THE TASK: Read through the entries below and return each line with the word "this".

RECORDS TO PROCESS:

——

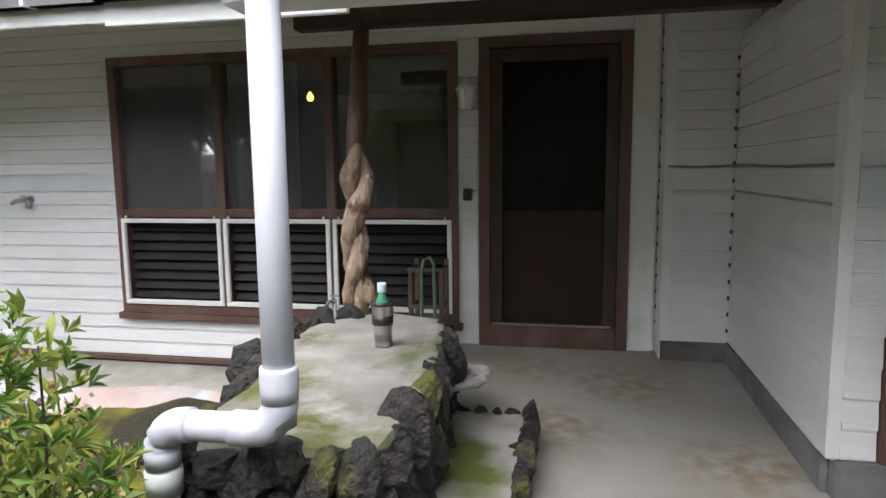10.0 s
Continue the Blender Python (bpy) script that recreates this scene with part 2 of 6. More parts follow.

——

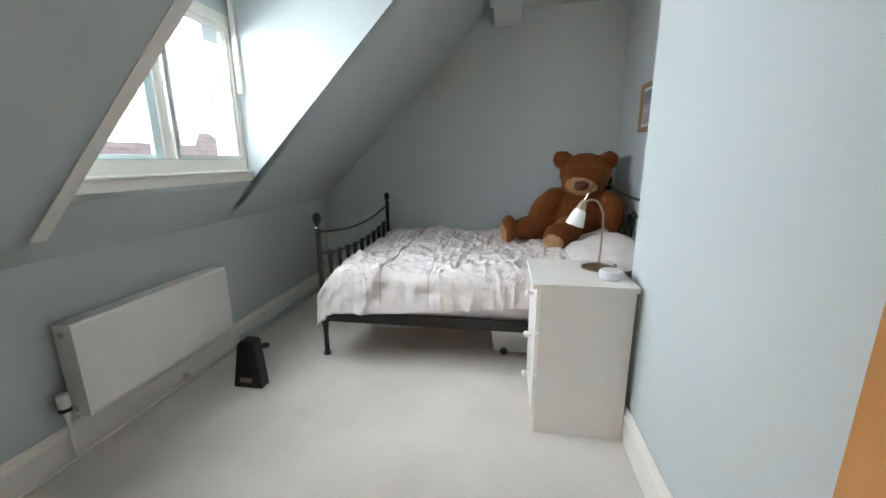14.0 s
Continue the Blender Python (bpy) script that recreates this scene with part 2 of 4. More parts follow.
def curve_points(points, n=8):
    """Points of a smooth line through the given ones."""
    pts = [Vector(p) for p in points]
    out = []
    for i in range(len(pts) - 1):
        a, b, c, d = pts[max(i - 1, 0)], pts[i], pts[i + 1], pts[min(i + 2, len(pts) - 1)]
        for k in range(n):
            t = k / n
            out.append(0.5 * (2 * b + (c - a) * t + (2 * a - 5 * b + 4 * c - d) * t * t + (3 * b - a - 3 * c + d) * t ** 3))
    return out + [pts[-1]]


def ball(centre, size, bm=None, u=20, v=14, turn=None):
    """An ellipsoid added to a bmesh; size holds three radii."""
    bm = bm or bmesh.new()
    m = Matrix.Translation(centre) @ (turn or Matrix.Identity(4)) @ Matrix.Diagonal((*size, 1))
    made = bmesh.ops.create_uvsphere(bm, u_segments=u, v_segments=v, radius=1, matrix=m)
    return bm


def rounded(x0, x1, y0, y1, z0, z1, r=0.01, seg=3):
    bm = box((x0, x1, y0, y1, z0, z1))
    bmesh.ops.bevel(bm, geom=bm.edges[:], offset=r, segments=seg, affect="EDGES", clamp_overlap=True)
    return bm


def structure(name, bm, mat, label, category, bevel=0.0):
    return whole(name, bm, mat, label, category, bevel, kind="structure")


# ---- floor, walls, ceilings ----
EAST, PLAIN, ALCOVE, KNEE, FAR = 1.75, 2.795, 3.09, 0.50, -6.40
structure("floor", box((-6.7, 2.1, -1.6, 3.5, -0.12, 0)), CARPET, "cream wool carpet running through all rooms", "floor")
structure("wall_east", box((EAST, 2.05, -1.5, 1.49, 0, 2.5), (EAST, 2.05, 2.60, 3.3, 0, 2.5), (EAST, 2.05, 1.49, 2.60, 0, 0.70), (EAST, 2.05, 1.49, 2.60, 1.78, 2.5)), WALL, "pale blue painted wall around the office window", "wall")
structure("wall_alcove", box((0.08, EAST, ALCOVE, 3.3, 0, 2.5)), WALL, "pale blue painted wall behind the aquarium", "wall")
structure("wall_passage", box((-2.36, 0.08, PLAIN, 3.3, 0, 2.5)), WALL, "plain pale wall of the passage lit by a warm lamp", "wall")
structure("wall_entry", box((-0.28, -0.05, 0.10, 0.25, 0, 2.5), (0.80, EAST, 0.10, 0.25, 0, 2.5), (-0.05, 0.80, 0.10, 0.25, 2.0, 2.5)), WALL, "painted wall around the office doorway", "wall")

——

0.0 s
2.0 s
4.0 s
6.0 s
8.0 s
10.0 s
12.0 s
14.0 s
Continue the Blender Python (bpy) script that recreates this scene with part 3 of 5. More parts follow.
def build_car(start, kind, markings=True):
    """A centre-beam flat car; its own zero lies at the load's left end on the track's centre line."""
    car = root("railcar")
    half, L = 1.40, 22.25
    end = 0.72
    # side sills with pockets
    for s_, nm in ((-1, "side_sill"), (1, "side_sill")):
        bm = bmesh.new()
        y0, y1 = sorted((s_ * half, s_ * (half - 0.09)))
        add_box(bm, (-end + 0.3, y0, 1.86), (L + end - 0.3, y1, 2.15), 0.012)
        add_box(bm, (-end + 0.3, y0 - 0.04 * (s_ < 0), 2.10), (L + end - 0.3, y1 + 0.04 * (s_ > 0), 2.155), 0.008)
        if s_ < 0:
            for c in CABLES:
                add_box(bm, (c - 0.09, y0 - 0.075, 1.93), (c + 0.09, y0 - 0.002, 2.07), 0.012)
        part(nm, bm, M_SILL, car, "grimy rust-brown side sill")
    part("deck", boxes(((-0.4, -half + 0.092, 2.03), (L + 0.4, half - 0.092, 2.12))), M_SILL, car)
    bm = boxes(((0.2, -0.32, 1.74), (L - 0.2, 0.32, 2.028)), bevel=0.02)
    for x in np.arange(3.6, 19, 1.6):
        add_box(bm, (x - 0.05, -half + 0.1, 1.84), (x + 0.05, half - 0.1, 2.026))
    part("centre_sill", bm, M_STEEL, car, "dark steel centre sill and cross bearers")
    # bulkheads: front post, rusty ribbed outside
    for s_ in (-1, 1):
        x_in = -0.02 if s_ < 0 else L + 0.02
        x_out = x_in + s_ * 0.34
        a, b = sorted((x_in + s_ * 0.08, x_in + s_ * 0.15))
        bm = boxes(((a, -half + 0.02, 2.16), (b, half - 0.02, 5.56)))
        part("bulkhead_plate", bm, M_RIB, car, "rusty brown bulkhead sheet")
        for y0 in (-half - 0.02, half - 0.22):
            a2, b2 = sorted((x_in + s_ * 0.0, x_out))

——

WORKED ANSWER:
Continue the Blender Python (bpy) script that recreates this scene with part 2 of 6. More parts follow.
Continue the Blender Python (bpy) script that recreates this scene with part 2 of 4. More parts follow.
Continue the Blender Python (bpy) script that recreates this scene with part 3 of 5. More parts follow.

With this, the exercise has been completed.